----- Recorded information

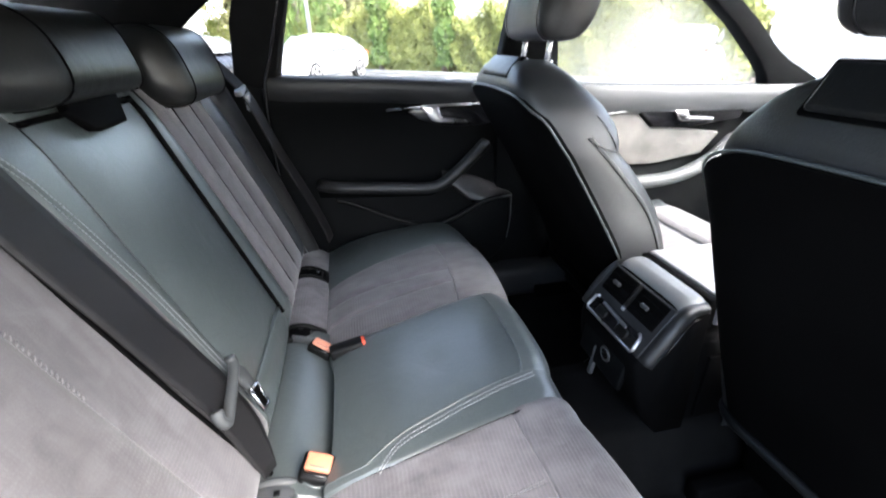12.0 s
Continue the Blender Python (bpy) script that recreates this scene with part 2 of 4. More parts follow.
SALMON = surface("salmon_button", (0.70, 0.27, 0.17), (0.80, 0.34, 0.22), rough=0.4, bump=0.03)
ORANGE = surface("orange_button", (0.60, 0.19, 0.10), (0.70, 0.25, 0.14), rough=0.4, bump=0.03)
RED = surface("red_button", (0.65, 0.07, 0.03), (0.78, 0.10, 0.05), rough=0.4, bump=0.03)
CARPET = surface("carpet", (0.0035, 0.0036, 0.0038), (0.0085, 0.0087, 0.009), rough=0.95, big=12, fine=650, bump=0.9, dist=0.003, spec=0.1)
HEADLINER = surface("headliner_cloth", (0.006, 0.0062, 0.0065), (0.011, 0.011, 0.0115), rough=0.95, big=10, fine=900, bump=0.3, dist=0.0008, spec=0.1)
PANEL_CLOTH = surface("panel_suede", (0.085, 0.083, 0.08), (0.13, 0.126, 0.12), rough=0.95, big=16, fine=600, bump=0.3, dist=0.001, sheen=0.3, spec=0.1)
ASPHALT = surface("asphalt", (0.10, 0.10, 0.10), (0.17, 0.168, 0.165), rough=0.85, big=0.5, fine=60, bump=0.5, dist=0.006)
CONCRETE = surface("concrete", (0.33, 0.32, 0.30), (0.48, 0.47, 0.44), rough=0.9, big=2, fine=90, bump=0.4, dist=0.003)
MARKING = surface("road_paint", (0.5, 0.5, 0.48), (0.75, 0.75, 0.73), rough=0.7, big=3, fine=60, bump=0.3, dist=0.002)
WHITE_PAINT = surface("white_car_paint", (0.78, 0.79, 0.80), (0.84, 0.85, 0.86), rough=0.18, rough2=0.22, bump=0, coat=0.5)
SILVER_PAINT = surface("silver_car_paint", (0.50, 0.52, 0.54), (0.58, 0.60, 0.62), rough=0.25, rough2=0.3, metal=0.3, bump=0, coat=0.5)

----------

> **Requirement**
Take the data above and repeat it exactly, leaving each picture out.

> **Expected answer**
12.0 s
Continue the Blender Python (bpy) script that recreates this scene with part 2 of 4. More parts follow.
SALMON = surface("salmon_button", (0.70, 0.27, 0.17), (0.80, 0.34, 0.22), rough=0.4, bump=0.03)
ORANGE = surface("orange_button", (0.60, 0.19, 0.10), (0.70, 0.25, 0.14), rough=0.4, bump=0.03)
RED = surface("red_button", (0.65, 0.07, 0.03), (0.78, 0.10, 0.05), rough=0.4, bump=0.03)
CARPET = surface("carpet", (0.0035, 0.0036, 0.0038), (0.0085, 0.0087, 0.009), rough=0.95, big=12, fine=650, bump=0.9, dist=0.003, spec=0.1)
HEADLINER = surface("headliner_cloth", (0.006, 0.0062, 0.0065), (0.011, 0.011, 0.0115), rough=0.95, big=10, fine=900, bump=0.3, dist=0.0008, spec=0.1)
PANEL_CLOTH = surface("panel_suede", (0.085, 0.083, 0.08), (0.13, 0.126, 0.12), rough=0.95, big=16, fine=600, bump=0.3, dist=0.001, sheen=0.3, spec=0.1)
ASPHALT = surface("asphalt", (0.10, 0.10, 0.10), (0.17, 0.168, 0.165), rough=0.85, big=0.5, fine=60, bump=0.5, dist=0.006)
CONCRETE = surface("concrete", (0.33, 0.32, 0.30), (0.48, 0.47, 0.44), rough=0.9, big=2, fine=90, bump=0.4, dist=0.003)
MARKING = surface("road_paint", (0.5, 0.5, 0.48), (0.75, 0.75, 0.73), rough=0.7, big=3, fine=60, bump=0.3, dist=0.002)
WHITE_PAINT = surface("white_car_paint", (0.78, 0.79, 0.80), (0.84, 0.85, 0.86), rough=0.18, rough2=0.22, bump=0, coat=0.5)
SILVER_PAINT = surface("silver_car_paint", (0.50, 0.52, 0.54), (0.58, 0.60, 0.62), rough=0.25, rough2=0.3, metal=0.3, bump=0, coat=0.5)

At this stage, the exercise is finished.